9. Reservation of ownership: All goods sold remain property of KAYES SPRL/BVBA until the sales price is paid in full including any and all additional costs. In the event of sale to a third party, KAYES SPRL/BVBA reserves its right for the amount received for the onward-sold goods. Non-payment of any outstanding amount renders the goods claimable. This reservation of ownership is notwithstanding the transfer of risk as stipulated in art. 4 of the present conditions. For the duration of the reservation of ownership, the buyer is obliged to insure and maintain the goods in good condition. He/she is to take care that they remain identifiable as property of KAYES SPRL/BVBA. Payments are first charged on invoices related to goods already processed, used or sold by the buyer.
10. Termination of the agreement: In the event of non-compliance with any part of the agreement by the buyer, as in the event of the latter’s bankruptcy, the agreement is legally terminated without default at the expense of the buyer, notwithstanding the possibility for KAYES SPRL/BVBA to legally communicate this termination in writing. In the above-mentioned event, the buyer is obliged to return all delivered goods at his/her expense and risk and to compensate KAYES SPRL/BVBA for all damages including any loss, costs incurred and profits foregone.
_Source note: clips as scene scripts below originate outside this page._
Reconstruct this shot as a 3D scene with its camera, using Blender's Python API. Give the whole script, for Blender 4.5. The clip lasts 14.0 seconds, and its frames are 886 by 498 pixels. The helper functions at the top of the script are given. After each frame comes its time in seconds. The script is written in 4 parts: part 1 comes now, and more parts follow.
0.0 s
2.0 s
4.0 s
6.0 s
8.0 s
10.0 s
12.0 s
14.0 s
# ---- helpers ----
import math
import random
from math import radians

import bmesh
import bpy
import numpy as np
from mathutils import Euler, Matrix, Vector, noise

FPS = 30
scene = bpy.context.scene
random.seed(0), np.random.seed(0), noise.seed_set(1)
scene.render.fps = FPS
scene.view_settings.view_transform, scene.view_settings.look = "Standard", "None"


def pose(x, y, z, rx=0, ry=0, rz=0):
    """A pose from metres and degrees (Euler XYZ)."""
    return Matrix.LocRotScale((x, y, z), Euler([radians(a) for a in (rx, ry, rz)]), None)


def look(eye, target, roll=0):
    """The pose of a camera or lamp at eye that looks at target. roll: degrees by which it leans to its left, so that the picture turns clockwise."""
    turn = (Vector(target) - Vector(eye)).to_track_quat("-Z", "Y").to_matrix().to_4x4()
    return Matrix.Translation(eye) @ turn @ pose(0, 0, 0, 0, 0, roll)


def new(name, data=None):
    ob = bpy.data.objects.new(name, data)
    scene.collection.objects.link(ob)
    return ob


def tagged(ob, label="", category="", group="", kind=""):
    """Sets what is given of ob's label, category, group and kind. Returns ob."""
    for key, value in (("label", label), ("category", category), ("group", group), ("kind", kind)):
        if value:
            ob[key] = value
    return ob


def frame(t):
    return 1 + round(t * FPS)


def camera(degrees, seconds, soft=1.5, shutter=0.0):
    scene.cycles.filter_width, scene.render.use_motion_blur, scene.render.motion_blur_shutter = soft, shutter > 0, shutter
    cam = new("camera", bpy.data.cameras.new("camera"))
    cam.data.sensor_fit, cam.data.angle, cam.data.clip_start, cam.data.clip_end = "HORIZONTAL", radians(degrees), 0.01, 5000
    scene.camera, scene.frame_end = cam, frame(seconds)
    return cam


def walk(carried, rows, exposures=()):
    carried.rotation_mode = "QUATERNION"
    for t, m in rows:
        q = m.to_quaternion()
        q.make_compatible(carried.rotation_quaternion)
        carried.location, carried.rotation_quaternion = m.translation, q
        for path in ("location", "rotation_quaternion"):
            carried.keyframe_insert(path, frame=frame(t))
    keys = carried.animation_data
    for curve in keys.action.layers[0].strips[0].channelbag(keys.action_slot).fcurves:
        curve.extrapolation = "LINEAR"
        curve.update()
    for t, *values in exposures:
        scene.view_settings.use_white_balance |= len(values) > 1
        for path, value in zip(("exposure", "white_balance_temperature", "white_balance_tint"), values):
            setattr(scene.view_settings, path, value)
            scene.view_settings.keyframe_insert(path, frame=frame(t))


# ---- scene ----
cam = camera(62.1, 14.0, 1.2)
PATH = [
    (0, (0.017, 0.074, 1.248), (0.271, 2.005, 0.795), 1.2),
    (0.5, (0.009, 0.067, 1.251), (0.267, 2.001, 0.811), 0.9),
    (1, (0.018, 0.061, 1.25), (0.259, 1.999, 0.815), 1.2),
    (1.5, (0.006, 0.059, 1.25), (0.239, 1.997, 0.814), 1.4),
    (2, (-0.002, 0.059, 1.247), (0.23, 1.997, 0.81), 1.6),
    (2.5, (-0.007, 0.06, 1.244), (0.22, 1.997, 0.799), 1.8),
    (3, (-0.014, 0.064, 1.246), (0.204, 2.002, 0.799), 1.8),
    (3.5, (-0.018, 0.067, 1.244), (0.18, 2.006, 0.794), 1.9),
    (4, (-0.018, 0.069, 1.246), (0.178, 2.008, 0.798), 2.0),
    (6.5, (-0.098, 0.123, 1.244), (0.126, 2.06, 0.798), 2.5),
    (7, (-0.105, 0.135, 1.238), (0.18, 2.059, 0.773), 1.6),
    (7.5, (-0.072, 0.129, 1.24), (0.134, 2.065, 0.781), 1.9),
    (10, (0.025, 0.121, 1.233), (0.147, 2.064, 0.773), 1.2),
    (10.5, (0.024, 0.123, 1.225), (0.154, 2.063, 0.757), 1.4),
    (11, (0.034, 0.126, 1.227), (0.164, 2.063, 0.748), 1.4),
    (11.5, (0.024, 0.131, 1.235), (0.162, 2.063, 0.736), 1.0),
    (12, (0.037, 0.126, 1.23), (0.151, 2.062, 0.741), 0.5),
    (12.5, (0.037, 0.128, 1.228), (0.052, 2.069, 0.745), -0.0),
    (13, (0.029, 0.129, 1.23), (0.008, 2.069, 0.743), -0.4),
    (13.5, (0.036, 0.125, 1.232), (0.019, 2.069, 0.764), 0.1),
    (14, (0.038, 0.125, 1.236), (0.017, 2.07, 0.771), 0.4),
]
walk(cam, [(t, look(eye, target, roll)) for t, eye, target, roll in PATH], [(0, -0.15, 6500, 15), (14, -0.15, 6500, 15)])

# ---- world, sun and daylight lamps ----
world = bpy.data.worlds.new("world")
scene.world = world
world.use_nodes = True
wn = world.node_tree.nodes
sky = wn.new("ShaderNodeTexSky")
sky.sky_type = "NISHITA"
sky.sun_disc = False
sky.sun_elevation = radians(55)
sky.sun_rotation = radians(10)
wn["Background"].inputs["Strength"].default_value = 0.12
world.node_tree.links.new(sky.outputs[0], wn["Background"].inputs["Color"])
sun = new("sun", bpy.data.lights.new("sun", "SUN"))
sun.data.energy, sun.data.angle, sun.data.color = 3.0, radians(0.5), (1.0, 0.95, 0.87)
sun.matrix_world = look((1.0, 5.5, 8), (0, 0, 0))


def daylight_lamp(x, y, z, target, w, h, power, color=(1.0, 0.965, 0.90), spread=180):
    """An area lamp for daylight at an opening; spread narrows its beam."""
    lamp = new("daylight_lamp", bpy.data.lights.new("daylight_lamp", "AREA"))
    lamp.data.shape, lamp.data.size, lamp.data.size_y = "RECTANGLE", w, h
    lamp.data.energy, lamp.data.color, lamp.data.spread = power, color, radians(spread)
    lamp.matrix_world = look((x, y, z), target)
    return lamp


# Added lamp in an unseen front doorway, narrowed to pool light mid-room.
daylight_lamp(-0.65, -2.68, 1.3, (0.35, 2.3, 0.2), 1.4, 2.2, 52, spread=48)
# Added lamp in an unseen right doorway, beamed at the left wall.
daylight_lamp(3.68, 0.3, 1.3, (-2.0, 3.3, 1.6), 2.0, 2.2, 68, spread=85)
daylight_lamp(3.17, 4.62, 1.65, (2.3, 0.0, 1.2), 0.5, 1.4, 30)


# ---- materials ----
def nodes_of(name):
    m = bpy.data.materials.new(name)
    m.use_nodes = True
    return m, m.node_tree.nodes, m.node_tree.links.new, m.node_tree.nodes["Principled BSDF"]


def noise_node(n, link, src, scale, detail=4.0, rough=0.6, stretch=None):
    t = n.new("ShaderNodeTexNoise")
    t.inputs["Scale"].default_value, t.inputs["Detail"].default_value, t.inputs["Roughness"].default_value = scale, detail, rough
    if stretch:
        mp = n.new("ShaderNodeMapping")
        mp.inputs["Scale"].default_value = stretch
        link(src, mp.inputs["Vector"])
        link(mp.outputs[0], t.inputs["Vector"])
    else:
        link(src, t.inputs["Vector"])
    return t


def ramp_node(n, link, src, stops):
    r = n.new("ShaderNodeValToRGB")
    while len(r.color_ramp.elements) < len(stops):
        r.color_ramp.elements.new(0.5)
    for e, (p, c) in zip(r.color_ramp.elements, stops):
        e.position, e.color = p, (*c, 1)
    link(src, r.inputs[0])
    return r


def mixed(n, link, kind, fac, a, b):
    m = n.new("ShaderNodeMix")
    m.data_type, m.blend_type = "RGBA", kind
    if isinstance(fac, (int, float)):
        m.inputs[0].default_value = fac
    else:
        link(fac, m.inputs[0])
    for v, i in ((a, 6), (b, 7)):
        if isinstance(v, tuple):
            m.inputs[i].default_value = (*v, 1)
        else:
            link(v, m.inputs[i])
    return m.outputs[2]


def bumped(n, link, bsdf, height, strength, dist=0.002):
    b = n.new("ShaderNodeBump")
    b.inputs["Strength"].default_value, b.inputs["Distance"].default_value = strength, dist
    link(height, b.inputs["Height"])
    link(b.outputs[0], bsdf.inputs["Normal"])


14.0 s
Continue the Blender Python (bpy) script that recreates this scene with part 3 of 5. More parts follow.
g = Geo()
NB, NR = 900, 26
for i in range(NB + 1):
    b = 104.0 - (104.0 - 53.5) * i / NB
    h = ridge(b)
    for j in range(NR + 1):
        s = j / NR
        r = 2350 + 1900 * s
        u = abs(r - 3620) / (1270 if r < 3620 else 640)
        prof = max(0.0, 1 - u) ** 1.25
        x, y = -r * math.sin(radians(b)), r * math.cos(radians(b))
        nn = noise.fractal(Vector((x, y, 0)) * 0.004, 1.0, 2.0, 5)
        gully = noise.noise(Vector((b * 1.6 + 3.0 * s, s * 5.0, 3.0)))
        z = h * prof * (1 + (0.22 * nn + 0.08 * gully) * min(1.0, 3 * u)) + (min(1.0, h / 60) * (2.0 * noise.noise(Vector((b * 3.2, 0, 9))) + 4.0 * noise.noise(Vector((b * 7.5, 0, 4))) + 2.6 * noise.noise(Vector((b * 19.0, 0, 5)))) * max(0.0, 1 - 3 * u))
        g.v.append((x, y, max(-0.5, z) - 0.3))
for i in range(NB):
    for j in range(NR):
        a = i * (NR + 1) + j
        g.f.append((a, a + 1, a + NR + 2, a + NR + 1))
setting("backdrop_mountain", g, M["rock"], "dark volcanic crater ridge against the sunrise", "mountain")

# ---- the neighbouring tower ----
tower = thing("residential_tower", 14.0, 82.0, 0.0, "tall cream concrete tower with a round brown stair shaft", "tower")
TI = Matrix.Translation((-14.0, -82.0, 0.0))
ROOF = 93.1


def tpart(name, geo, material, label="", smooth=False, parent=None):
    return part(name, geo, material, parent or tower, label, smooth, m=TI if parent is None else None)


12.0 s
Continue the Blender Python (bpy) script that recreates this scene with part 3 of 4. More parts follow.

11. Applicable law and jurisdiction: Any and all disputes in relation to the agreement between KAYES SPRL/BVBA and the buyer/counterpart are governed by Belgian Law, irrespective of the buyer’s registered headquarters, to the express exclusion of the 1980 Vienna Sales Convention of 11 April 1980 (Law of 4 September 1996). Any and all disputes with the buyer with respect to the conclusion, interpretation, execution or termination of the agreement is the exclusive jurisdiction of the Belgian courts.